** Start of SOURCE DATA **

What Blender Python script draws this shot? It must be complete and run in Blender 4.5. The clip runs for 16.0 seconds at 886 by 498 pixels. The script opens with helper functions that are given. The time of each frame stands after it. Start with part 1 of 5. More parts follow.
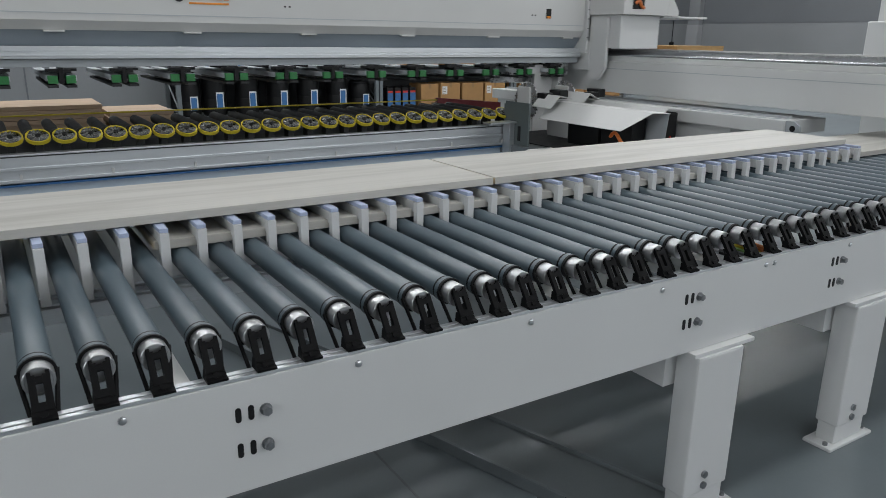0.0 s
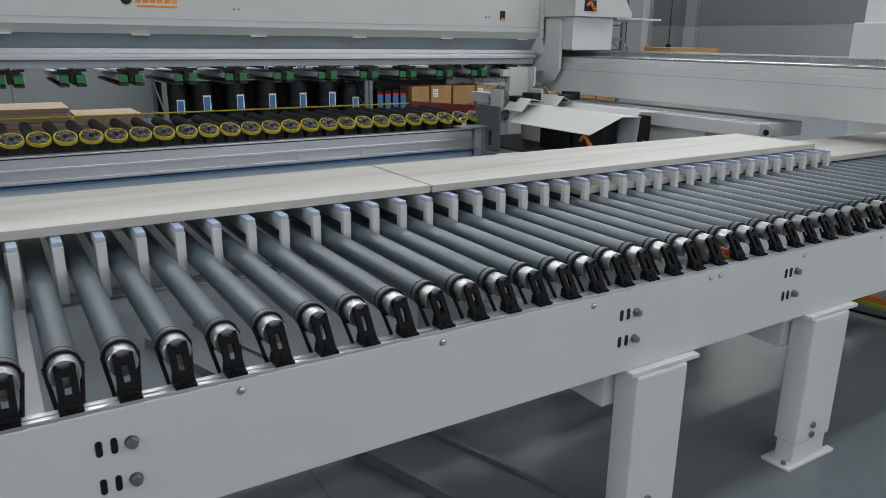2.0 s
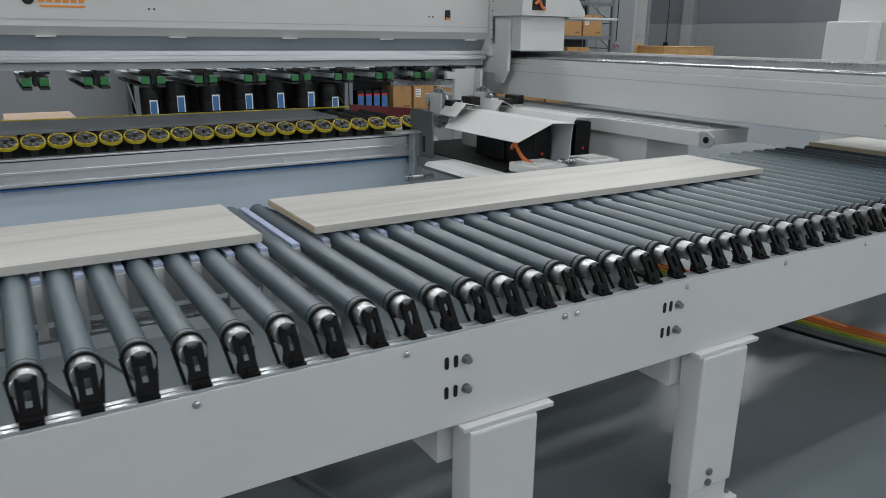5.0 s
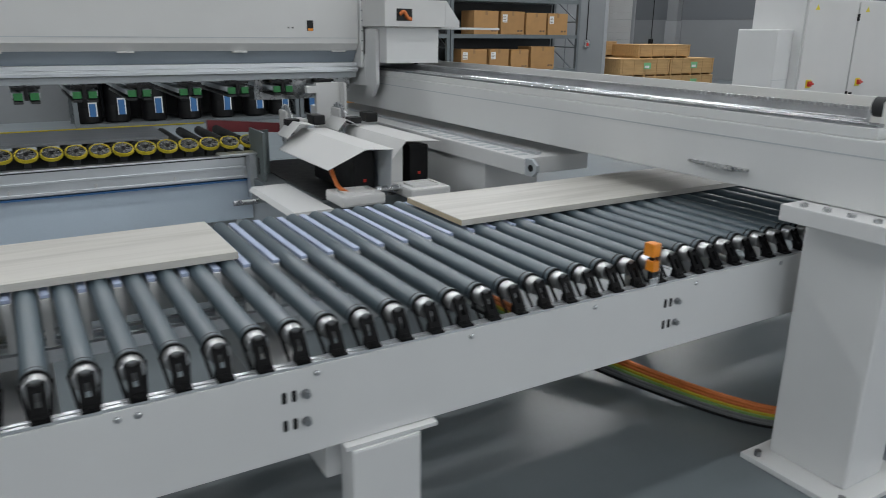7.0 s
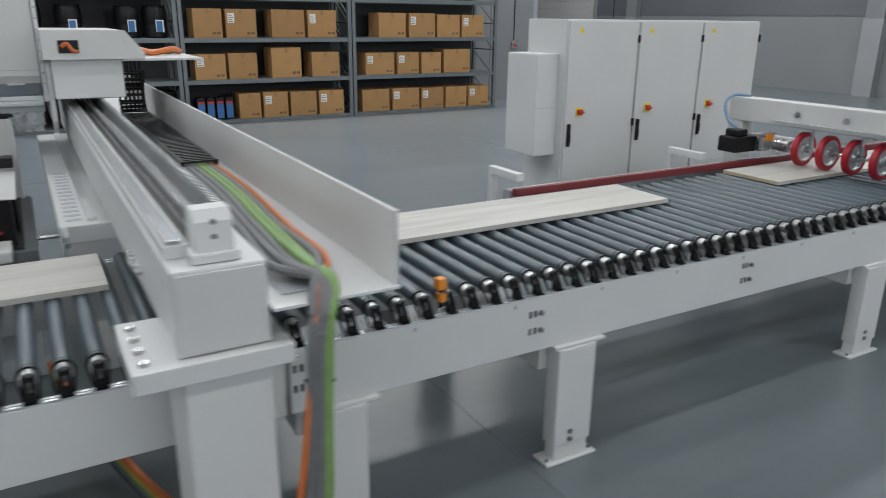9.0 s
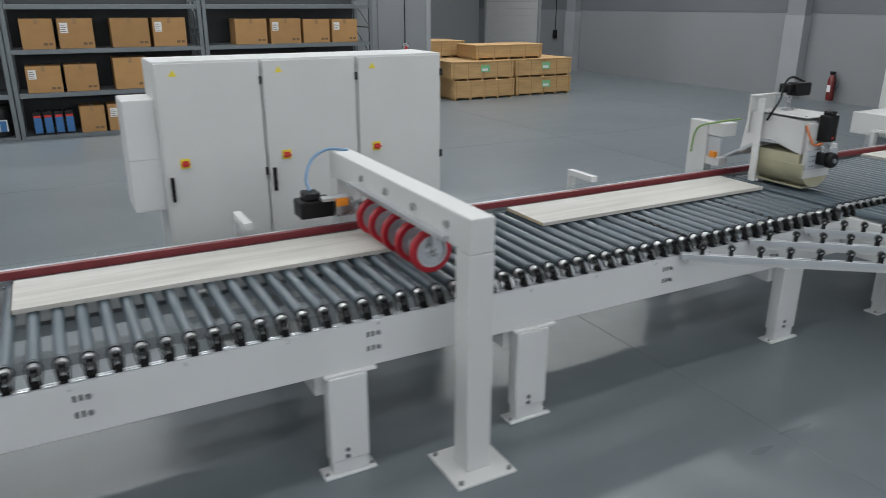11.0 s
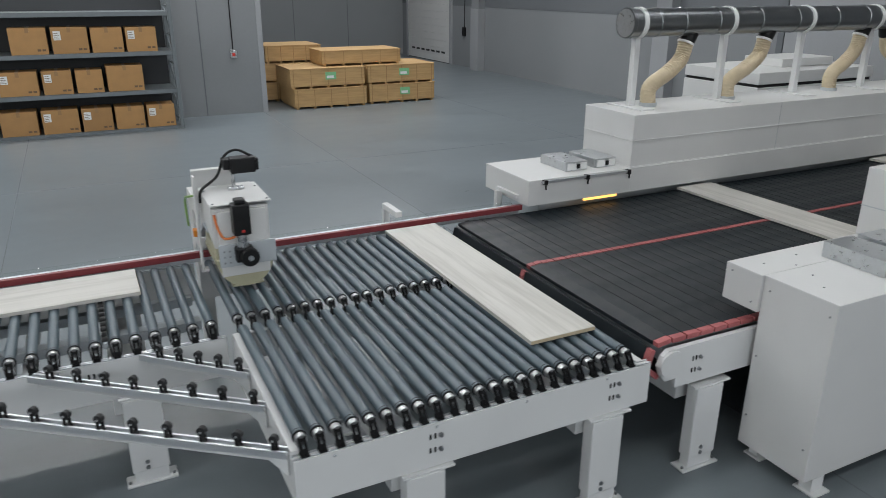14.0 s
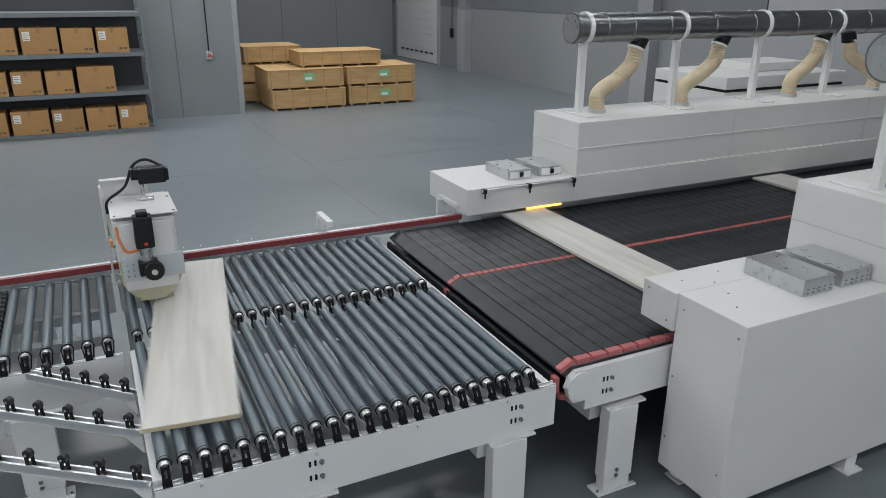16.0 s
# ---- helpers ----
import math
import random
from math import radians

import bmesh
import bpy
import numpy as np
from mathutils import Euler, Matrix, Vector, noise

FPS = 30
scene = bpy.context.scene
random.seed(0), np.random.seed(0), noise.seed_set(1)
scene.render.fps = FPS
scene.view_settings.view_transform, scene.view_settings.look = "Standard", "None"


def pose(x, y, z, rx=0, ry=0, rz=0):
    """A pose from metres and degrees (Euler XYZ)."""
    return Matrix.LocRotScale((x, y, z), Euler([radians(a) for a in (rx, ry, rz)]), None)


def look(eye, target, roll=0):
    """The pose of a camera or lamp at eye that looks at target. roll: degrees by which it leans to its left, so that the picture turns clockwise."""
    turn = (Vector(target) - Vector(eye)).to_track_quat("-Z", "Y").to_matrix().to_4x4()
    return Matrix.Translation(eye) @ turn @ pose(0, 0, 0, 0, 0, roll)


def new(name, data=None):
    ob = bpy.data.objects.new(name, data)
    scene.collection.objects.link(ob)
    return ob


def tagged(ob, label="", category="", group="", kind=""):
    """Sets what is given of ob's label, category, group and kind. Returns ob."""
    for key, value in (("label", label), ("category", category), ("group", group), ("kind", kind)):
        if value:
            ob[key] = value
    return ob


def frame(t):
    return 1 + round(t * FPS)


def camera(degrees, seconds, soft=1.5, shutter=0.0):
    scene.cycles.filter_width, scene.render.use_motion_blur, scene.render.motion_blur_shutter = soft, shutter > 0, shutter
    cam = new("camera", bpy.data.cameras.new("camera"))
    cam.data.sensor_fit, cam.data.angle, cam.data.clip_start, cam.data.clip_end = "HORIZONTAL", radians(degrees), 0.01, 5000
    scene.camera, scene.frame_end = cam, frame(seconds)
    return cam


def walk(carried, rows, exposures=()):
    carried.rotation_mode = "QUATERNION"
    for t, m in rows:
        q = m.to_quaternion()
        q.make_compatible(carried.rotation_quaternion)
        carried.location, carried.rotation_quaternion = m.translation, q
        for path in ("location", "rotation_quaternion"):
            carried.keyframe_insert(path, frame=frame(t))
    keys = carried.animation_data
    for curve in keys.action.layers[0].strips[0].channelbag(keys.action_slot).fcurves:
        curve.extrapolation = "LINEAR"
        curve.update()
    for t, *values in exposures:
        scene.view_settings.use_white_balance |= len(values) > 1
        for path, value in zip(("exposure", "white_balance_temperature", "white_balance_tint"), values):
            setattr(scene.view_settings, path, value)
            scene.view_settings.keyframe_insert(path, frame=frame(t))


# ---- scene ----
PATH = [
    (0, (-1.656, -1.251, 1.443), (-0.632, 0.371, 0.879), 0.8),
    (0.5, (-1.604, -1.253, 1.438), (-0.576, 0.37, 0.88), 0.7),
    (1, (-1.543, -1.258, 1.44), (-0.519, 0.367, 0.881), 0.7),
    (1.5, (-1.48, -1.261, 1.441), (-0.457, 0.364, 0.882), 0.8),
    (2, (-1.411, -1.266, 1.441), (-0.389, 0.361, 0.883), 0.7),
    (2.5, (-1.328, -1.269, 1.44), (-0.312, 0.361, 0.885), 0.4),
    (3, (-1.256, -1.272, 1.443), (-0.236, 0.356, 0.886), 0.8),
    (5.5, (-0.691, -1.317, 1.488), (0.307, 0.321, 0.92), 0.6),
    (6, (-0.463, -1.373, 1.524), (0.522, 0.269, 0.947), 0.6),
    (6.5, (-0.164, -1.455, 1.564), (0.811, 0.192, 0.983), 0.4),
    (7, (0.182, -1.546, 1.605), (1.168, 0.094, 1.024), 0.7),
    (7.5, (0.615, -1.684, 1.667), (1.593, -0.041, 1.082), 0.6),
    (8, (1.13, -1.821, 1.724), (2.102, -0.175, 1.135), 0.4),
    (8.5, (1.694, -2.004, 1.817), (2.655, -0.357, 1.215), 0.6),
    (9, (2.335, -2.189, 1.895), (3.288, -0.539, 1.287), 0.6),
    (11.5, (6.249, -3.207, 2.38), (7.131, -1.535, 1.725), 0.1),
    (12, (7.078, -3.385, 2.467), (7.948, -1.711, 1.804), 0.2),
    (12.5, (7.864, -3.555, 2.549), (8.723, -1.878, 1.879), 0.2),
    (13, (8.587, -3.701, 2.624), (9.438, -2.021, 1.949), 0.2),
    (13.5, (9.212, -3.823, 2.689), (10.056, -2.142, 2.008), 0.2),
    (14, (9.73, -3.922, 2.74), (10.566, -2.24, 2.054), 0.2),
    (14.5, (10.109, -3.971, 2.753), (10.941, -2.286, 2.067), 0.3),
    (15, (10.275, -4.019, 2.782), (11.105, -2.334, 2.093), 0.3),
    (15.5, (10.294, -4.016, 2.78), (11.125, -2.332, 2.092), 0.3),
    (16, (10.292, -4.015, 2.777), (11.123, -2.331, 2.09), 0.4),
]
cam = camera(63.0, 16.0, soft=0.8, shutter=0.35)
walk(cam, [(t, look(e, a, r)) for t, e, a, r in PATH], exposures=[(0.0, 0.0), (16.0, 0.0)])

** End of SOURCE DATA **

Quote in full the listing given above; the images are to be left out.

What Blender Python script draws this shot? It must be complete and run in Blender 4.5. The clip runs for 16.0 seconds at 886 by 498 pixels. The script opens with helper functions that are given. The time of each frame stands after it. Start with part 1 of 5. More parts follow.
0.0 s
2.0 s
5.0 s
7.0 s
9.0 s
11.0 s
14.0 s
16.0 s
# ---- helpers ----
import math
import random
from math import radians

import bmesh
import bpy
import numpy as np
from mathutils import Euler, Matrix, Vector, noise

FPS = 30
scene = bpy.context.scene
random.seed(0), np.random.seed(0), noise.seed_set(1)
scene.render.fps = FPS
scene.view_settings.view_transform, scene.view_settings.look = "Standard", "None"


def pose(x, y, z, rx=0, ry=0, rz=0):
    """A pose from metres and degrees (Euler XYZ)."""
    return Matrix.LocRotScale((x, y, z), Euler([radians(a) for a in (rx, ry, rz)]), None)


def look(eye, target, roll=0):
    """The pose of a camera or lamp at eye that looks at target. roll: degrees by which it leans to its left, so that the picture turns clockwise."""
    turn = (Vector(target) - Vector(eye)).to_track_quat("-Z", "Y").to_matrix().to_4x4()
    return Matrix.Translation(eye) @ turn @ pose(0, 0, 0, 0, 0, roll)


def new(name, data=None):
    ob = bpy.data.objects.new(name, data)
    scene.collection.objects.link(ob)
    return ob


def tagged(ob, label="", category="", group="", kind=""):
    """Sets what is given of ob's label, category, group and kind. Returns ob."""
    for key, value in (("label", label), ("category", category), ("group", group), ("kind", kind)):
        if value:
            ob[key] = value
    return ob


def frame(t):
    return 1 + round(t * FPS)


def camera(degrees, seconds, soft=1.5, shutter=0.0):
    scene.cycles.filter_width, scene.render.use_motion_blur, scene.render.motion_blur_shutter = soft, shutter > 0, shutter
    cam = new("camera", bpy.data.cameras.new("camera"))
    cam.data.sensor_fit, cam.data.angle, cam.data.clip_start, cam.data.clip_end = "HORIZONTAL", radians(degrees), 0.01, 5000
    scene.camera, scene.frame_end = cam, frame(seconds)
    return cam


def walk(carried, rows, exposures=()):
    carried.rotation_mode = "QUATERNION"
    for t, m in rows:
        q = m.to_quaternion()
        q.make_compatible(carried.rotation_quaternion)
        carried.location, carried.rotation_quaternion = m.translation, q
        for path in ("location", "rotation_quaternion"):
            carried.keyframe_insert(path, frame=frame(t))
    keys = carried.animation_data
    for curve in keys.action.layers[0].strips[0].channelbag(keys.action_slot).fcurves:
        curve.extrapolation = "LINEAR"
        curve.update()
    for t, *values in exposures:
        scene.view_settings.use_white_balance |= len(values) > 1
        for path, value in zip(("exposure", "white_balance_temperature", "white_balance_tint"), values):
            setattr(scene.view_settings, path, value)
            scene.view_settings.keyframe_insert(path, frame=frame(t))


# ---- scene ----
PATH = [
    (0, (-1.656, -1.251, 1.443), (-0.632, 0.371, 0.879), 0.8),
    (0.5, (-1.604, -1.253, 1.438), (-0.576, 0.37, 0.88), 0.7),
    (1, (-1.543, -1.258, 1.44), (-0.519, 0.367, 0.881), 0.7),
    (1.5, (-1.48, -1.261, 1.441), (-0.457, 0.364, 0.882), 0.8),
    (2, (-1.411, -1.266, 1.441), (-0.389, 0.361, 0.883), 0.7),
    (2.5, (-1.328, -1.269, 1.44), (-0.312, 0.361, 0.885), 0.4),
    (3, (-1.256, -1.272, 1.443), (-0.236, 0.356, 0.886), 0.8),
    (5.5, (-0.691, -1.317, 1.488), (0.307, 0.321, 0.92), 0.6),
    (6, (-0.463, -1.373, 1.524), (0.522, 0.269, 0.947), 0.6),
    (6.5, (-0.164, -1.455, 1.564), (0.811, 0.192, 0.983), 0.4),
    (7, (0.182, -1.546, 1.605), (1.168, 0.094, 1.024), 0.7),
    (7.5, (0.615, -1.684, 1.667), (1.593, -0.041, 1.082), 0.6),
    (8, (1.13, -1.821, 1.724), (2.102, -0.175, 1.135), 0.4),
    (8.5, (1.694, -2.004, 1.817), (2.655, -0.357, 1.215), 0.6),
    (9, (2.335, -2.189, 1.895), (3.288, -0.539, 1.287), 0.6),
    (11.5, (6.249, -3.207, 2.38), (7.131, -1.535, 1.725), 0.1),
    (12, (7.078, -3.385, 2.467), (7.948, -1.711, 1.804), 0.2),
    (12.5, (7.864, -3.555, 2.549), (8.723, -1.878, 1.879), 0.2),
    (13, (8.587, -3.701, 2.624), (9.438, -2.021, 1.949), 0.2),
    (13.5, (9.212, -3.823, 2.689), (10.056, -2.142, 2.008), 0.2),
    (14, (9.73, -3.922, 2.74), (10.566, -2.24, 2.054), 0.2),
    (14.5, (10.109, -3.971, 2.753), (10.941, -2.286, 2.067), 0.3),
    (15, (10.275, -4.019, 2.782), (11.105, -2.334, 2.093), 0.3),
    (15.5, (10.294, -4.016, 2.78), (11.125, -2.332, 2.092), 0.3),
    (16, (10.292, -4.015, 2.777), (11.123, -2.331, 2.09), 0.4),
]
cam = camera(63.0, 16.0, soft=0.8, shutter=0.35)
walk(cam, [(t, look(e, a, r)) for t, e, a, r in PATH], exposures=[(0.0, 0.0), (16.0, 0.0)])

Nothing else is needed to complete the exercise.